Uma casa que é fruto de uma história, como foi relatado por diversas vozes, nascida do chamado do Papa Francisco em 2019, que no Brasil se concretizou nos passos dados pela Articulação Brasileira da Economia de Francisco e Clara, que acredita que é das periferias que vai brotar um mundo novo, e que nas casas de Francisco e Clara territorializa suas propostas, e que em Manaus tem envolvido mulheres e homens que enfrentaram um grande desafio.

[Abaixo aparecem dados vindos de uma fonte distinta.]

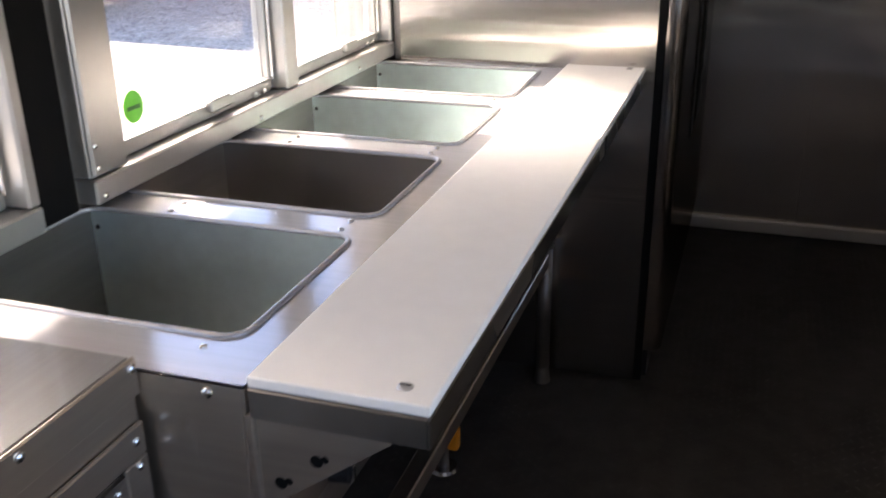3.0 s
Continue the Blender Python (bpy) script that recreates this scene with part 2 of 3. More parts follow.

Uma pequena semente plantada
Uma semente semeada em abundância, mesmo nem toda dando fruto, segundo o cardeal Steiner, fazendo um chamado a na Economia de Francisco e Clara perseverar na semeadura. Reconhecendo o muito sol, pedra, espinhos, pássaros, que não são todas as sementes que conseguem dar fruto, ele insistiu em que “nós queremos que na nossa semeadura a semente cresça e dê muito fruto”. O arcebispo disse que “uma nova economia é um processo longo, assim como foi um processo longo para chegarmos até hoje nesta verdadeira destruição que a economia está fazendo”, o que demanda perseverar na semeadura.

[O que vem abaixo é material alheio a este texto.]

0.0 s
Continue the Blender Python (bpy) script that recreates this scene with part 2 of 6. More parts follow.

Dom Leonardo Steiner disse ser uma iniciativa pequena, igual a semente, fazendo um chamado a que “a gente persevere, acredite na força da semente, acredite que é possível uma nova economia, uma economia da fraternidade, uma economia onde todos tenham oportunidade, uma economia da solidariedade, uma economia da partilha”, pedindo a Deus “a graça de caminhar juntos e construirmos esse mundo novo tão necessário, que no Evangelho Jesus chama de Reino de Deus”, e que “não nos esqueçamos que todos nós estamos ao serviço do Reino de Deus”.